Hundreds of organizations have filed briefs with the state Supreme Court in preparation for tomorrow's hearing, including religious groups on both sides, plus "psychologists, anthropologists and other professions, city and county governments, law professors, businesses, civil rights advocates and social institutions."

Sadly, Attorney General Jerry Brown's office is leading the charge on the anti-same-sex-marriage side. One part of their argument is that there might be a backlash; another part is that "change should appropriately come from the people rather than the judiciary."

(Some background: In 2000, CA voters passed the Knight Initiative, a.k.a. California DOMA, by about 61% to 38%. Various indications suggest to me that it would have a much harder time passing today, but there's no way to be sure of that. The CA legislature has tried twice since then to sidestep that law, but Gov. Schwarzenegger has vetoed both attempts, on the grounds that (among other things) the legislature shouldn't go against the will of the people.)

The really slimy bit of Brown's argument, though, if I'm understanding the Chron article right, is that he's pointing out that "the court majority swung from liberal to conservative after three [liberal judges] were unseated in a 1986 election that centered on their votes to overturn death sentences." (Unlike the US Supremes, the CA justices can be removed from office by the voters.) In other words: Watch out, CA Supremes! If you vote wrong on this one, you might be voted out of office in the next election! That's a shameful and disgusting tactic.

There are currently two initiatives in circulation to amend CA's constitution to explicitly outlaw same-sex marriage, but I'm hopeful that those won't pass; actually, I'm hoping they won't even make it to the ballot, but we'll see.

For months now, as I've been waiting for this hearing date to roll around, I've been hoping that the court decides same-sex marriage is okay. But that Chron article makes me suddenly pretty pessimistic about that:

[...T]he court--with a 6-1 majority of Republican appointees--has been generally sympathetic to gay rights and civil rights, but has seldom overturned laws or thwarted popular majorities.

[...]

Few court-watchers expect California to follow the lead of Massachusetts[....]

"This is a close case," said Clark Kelso, a [law] professor[...]. "I don't think they will say anything like, 'Heterosexual couples are better at raising children.' But it's likely that the court will not blaze a trail.

"In cases of doubt," Kelso said, "the court is likely to tilt toward the expressed will of the people."
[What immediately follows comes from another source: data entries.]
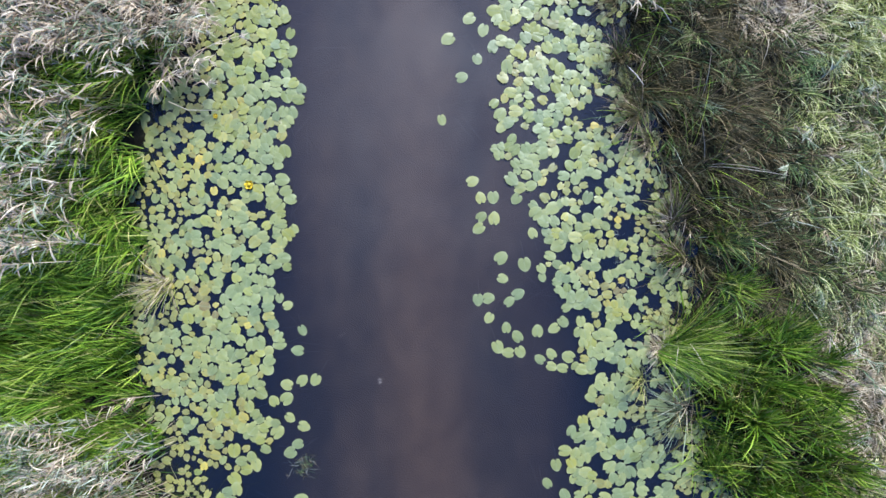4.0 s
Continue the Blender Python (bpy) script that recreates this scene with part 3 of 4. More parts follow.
g.done("sedge_stand", [SEDGE, YELLOW_SEDGE, OLIVE], "thick bright green sedge stand beside the lily pads", "sedge")


def tussock(seed, x, y, count, tall, mats, odds, label, lean=0.55, az=0.0, spread=1.6):
    g = Growth(seed)
    p = np.stack([x + g.rng.normal(0, 0.07, count), y + g.rng.normal(0, 0.07, count), np.full(count, -0.02)], 1)
    blades(g, p, tall, az, lean, odds, 0.010, spread, 0.6)
    return g.done("sedge_tussock", mats, label, "sedge", kind="")


tussock(31, 4.75, 7.72, 480, 1.45, [SEDGE, FRESH, YELLOW_SEDGE], [0.72, 0.18, 0.10], "bright yellow-green sedge tussock with a pale dry base", 0.8, EAST - 0.2, 0.38)
tussock(35, 4.75, 7.75, 110, 0.4, [PALE], [1.0], "short pale dead sedge base over the lily pads", 0.7, WEST - 0.6, 0.9)
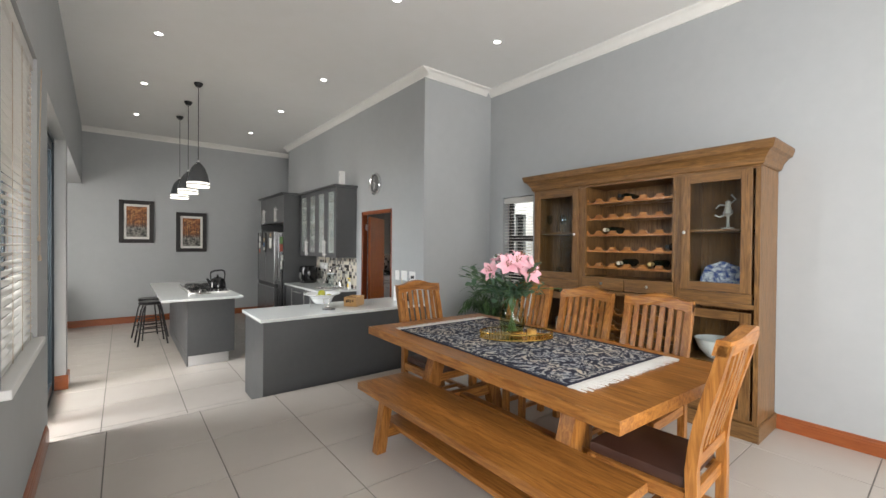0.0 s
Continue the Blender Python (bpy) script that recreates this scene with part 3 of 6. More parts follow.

So I'll try not to get my hopes up. But even if this doesn't pan out, I'm hoping that within a few years we'll see public sentiment swinging far enough in favor of same-sex marriage that we can get the Knight Initiative repealed. It's unfortunate that a bunch of couples may have to wait a few more years, but I think the pendulum is swinging in the right direction; I think it's just a matter of time at this point. (I'm not just being randomly optimistic here; remember that recent polls indicate over 40% of Californians and of Americans are actually in favor of legal same-sex marriage.)

If you're looking for legal info about the case, see the case summary page at the CA Supreme Court website. Click links in the top part of the page for more details; you can also follow links to the lower-court cases that this one combines. You can read the briefs by following links from the court's "High Profile Case" page.

Ooh, neat! The California Channel will be broadcasting the proceedings, both on cable and on their website! Now I know what I'll be doing from 9 a.m. to noon tomorrow.

You can also view the hearing live at the courthouse in SF, though I imagine it'll be totally packed; see the end of the Chron article for other locations. And in San Francisco you can watch it on SFGTV, Channel 26.